Clyde, the Budweiser horse.

Is the era of the Big Boys buying up the Small Guys finally upon us? So it seems.

In 2011, the craft beer world was rocked by news that Anheuser-Busch would buy pioneering Chicago brewery Goose Island. The aftershocks continue to this day – check out any decent beer-oriented discussion group and you will still see hot debates over whether it is moral or ethical to drink Goose Island now that it is wholly owned by what microbrew aficionados derisively call a “macro” brewer.

Lagunitas founder Tony Magee made his disapproval of this sort of thing absolutely plain.

“There’s no plan to sell the business at any point … a few months ago, the largest brewer in the world came here to talk about what our intentions might be,” he told me last spring. “I said, no, there is not much to talk about here … This is my life’s work. Why would I want to turn it into cash? I mean, you don’t raise kids to sell ‘em. You raise kids to send them off into the world and continue to explore the future for you. That’s what Lagunitas is going to do.”

Then last year, the beer world experienced a shiver when Kansas City-based Boulevard Brewing would sell to Duvel Moortgat. But instead of melting down, the brewing community reacted with resignation, or even modest approval.

“I think that’s something Vinnie and I would definitely take very seriously down the road,” Russian River co-owner Natalie Cilurzo told me earlier this year. “If we were to sell our brewery 20 years down the road, we would sell it to the right person. We wouldn’t just sell it to the highest bidder. We’re not in it for the money.”

Just this week, meanwhile, Anheuser-Busch announced it would buy Blue Point Brewing, Long Island’s oldest brewer, #36 on the Brewers Association list of top American craft breweries by volume, only slightly smaller than Sonoma County’s Bear Republic, which came in #34. Unlike the 2011 Goose Island explosion, the reaction to this news has been relatively modest. New York-based beer site Beer Union explored the question.

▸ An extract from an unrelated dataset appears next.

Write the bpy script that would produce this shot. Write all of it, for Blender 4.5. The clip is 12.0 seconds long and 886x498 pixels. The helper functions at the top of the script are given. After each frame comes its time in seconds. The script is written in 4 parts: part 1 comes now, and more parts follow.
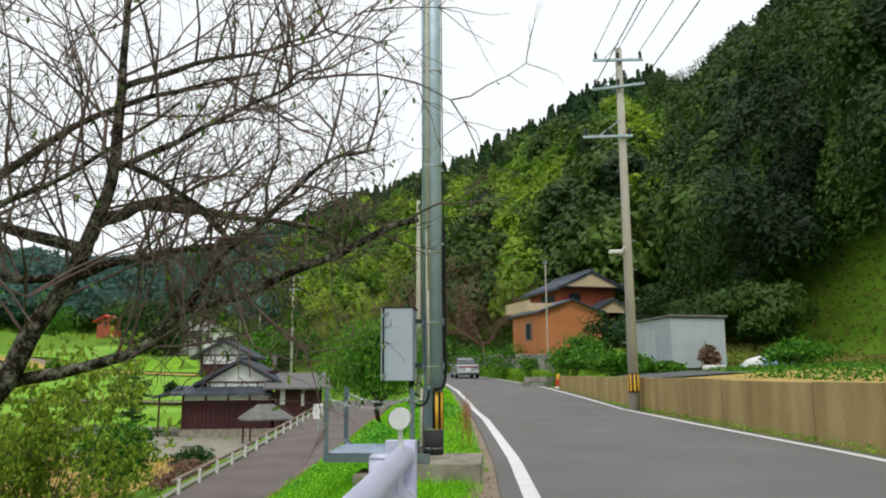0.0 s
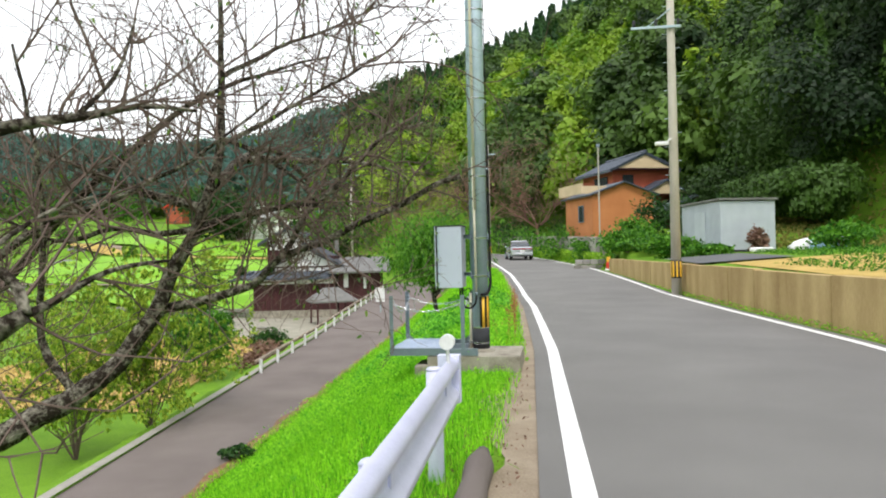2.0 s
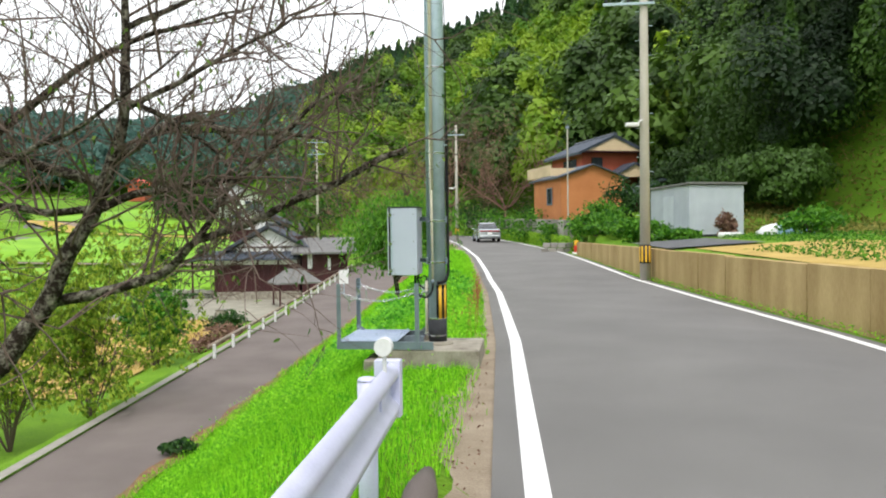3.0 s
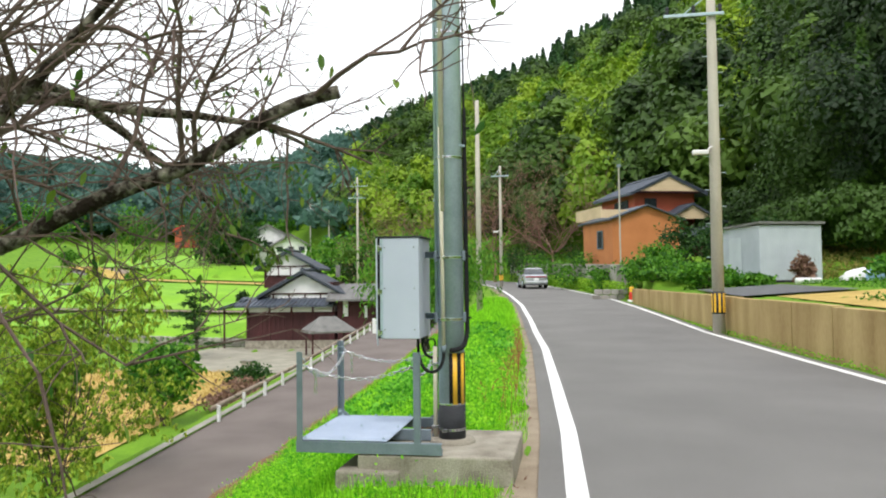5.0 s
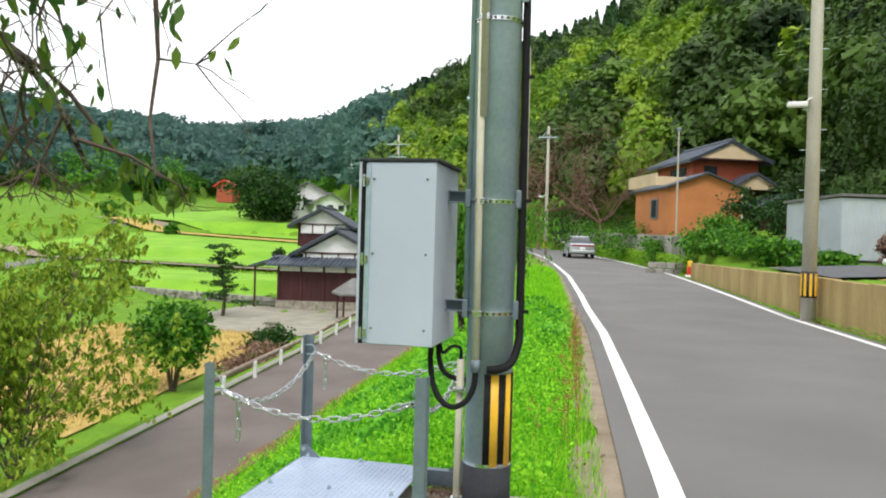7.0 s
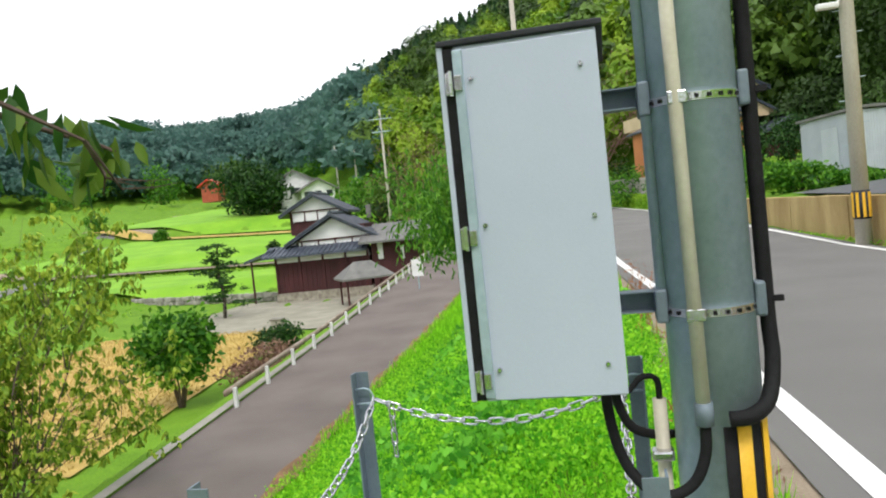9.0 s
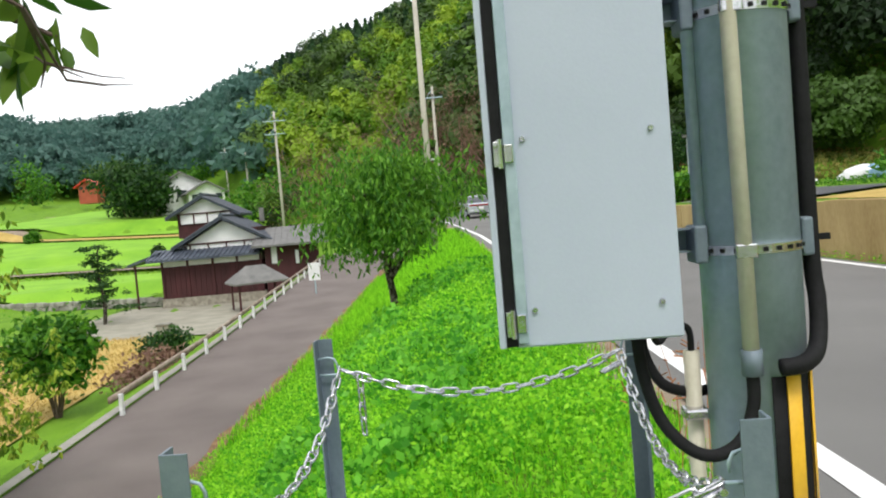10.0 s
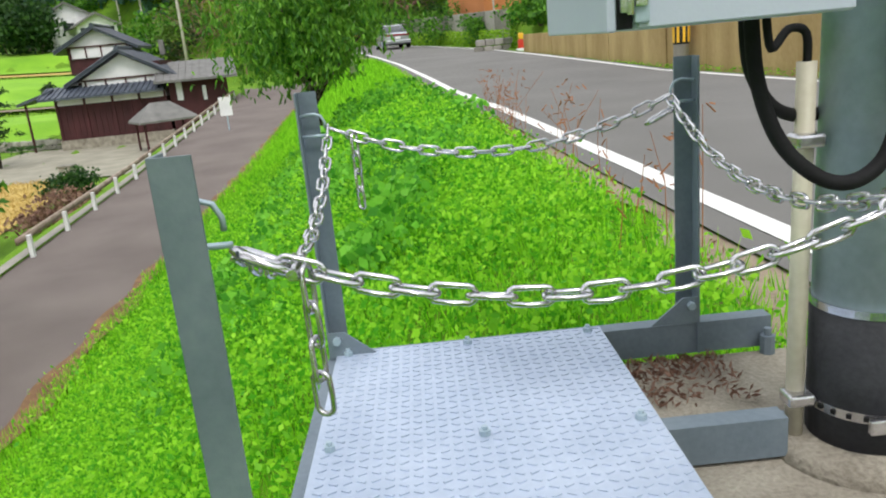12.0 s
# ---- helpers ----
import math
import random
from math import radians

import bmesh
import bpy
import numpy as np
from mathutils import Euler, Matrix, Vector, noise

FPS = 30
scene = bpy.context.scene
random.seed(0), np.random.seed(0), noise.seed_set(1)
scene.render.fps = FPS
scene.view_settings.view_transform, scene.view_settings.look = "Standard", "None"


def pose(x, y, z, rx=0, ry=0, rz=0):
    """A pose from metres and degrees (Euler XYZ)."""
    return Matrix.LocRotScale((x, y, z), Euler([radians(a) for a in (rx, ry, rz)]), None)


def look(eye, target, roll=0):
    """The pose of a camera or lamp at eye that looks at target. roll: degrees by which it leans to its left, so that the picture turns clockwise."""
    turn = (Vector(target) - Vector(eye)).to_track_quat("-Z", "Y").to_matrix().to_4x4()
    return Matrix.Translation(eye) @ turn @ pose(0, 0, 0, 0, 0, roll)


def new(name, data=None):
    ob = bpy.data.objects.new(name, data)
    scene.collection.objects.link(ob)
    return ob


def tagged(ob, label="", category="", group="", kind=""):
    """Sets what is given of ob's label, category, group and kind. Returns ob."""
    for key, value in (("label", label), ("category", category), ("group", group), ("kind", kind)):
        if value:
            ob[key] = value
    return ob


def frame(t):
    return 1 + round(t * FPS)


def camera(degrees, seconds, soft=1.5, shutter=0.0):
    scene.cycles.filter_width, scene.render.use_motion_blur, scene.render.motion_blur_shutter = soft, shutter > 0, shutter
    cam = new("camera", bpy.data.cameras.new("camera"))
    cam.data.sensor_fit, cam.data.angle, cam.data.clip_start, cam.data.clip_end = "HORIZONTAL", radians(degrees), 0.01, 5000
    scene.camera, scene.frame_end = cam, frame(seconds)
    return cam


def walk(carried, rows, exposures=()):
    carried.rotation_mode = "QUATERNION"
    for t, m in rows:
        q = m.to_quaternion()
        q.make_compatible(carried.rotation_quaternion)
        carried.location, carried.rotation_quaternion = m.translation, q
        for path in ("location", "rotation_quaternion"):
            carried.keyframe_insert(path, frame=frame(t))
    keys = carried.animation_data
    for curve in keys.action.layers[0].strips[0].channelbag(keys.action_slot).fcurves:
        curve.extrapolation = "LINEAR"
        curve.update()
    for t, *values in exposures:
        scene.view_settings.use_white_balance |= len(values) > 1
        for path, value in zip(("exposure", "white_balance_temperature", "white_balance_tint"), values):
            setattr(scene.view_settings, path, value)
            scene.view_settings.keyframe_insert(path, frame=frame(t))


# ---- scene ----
cam = camera(60.4, 12.0, soft=2.0)
PATH = [
    (0, (0.79, -9.15, 1.135), (0.645, -7.182, 1.457), -0.4),
    (0.5, (0.894, -10.358, 1.217), (0.679, -8.374, 1.35), 0.5),
    (1, (0.917, -10.638, 1.231), (0.596, -8.665, 1.293), 1.1),
    (1.5, (0.941, -10.645, 1.342), (0.628, -8.67, 1.38), -0.6),
    (2, (1.056, -10.53, 1.543), (0.759, -8.552, 1.549), -1.3),
    (2.5, (1.108, -10.219, 1.578), (0.854, -8.236, 1.56), -0.7),
    (3, (1.111, -9.636, 1.574), (0.894, -7.648, 1.529), -0.7),
    (3.2, (1.092, -9.406, 1.543), (0.877, -7.418, 1.485), -1.3),
    (4.8, (1.041, -6.87, 1.525), (0.714, -4.898, 1.6), -0.4),
    (5, (1.028, -6.545, 1.535), (0.691, -4.575, 1.613), -0.7),
    (5.5, (0.962, -5.787, 1.526), (0.61, -3.819, 1.586), 0.4),
    (6, (0.807, -5.055, 1.523), (0.357, -3.109, 1.623), -0.4),
    (6.5, (0.713, -4.392, 1.517), (0.208, -2.46, 1.63), -1.1),
    (7, (0.575, -3.782, 1.516), (0.132, -1.832, 1.5), 1.6),
    (7.2, (0.507, -3.551, 1.516), (0.082, -1.597, 1.465), 0.5),
    (8.8, (-0.127, -2.371, 1.532), (-0.582, -0.425, 1.447), -5.7),
    (9, (-0.209, -2.251, 1.498), (-0.639, -0.3, 1.405), -5.9),
    (9.5, (-0.383, -2.137, 1.403), (-0.762, -0.175, 1.312), -6.4),
    (10, (-0.54, -2.025, 1.334), (-0.69, -0.033, 1.237), -4.8),
    (10.5, (-0.626, -1.939, 1.288), (-0.719, 0.024, 0.916), -0.5),
    (11, (-0.654, -1.912, 1.267), (-0.499, 0.022, 0.782), 3.2),
    (11.5, (-0.712, -1.835, 1.189), (-0.59, 0.099, 0.695), 0.7),
    (12, (-0.834, -1.646, 1.068), (-0.802, 0.282, 0.539), -5.4),
]
walk(cam, [(t, look(e, g, r)) for t, e, g, r in PATH], [(0.0, -0.1), (0.5, 0.46), (1.0, 0.53), (5.5, 0.52), (7.5, 0.46), (10.5, 0.42), (12.0, 0.38)])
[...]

“And the sky is not falling,” the site concluded. “Acquisitions of breweries by larger corporations is simply part of the world they live in. They understand that there are people behind these companies with lives, like any other business owner. They know that the growth of craft beer, something they work so hard to promote, means that some brewers will be bought.”

This sort of adjustment is probably inevitable. Big beer companies are seeing their sales stagnate and market share erode with flagships like Budweiser and Coors Light. They are turning increasingly to craft-style beers, like Blue Moon, a product of Coors, so it makes sense that they might buy ready-made craft outfits like Goose Island rather than try to reinvent the craft wheel.

At the same time, the iconic breweries of the craft beer world, particularly the standout survivors of the boom of the 1990s, are headed by brewers now in middle age or even at retirement age. At least some of that generation of brewers might well see a value in seeing their work continue under the wing of a larger brewer – if not Bud and Coors, then perhaps a smaller outfit like Duvel.

Even hard core beer drinkers seem to be increasingly amenable to this sort of thing. “If they permit the breweries to operate somewhat autonomously these acquisitions may not be a bad thing,” one Beer Advocate commenter said this morning. “So far it seems that Goose Island is doing OK.”

Seems like we’re finally used to seeing the future.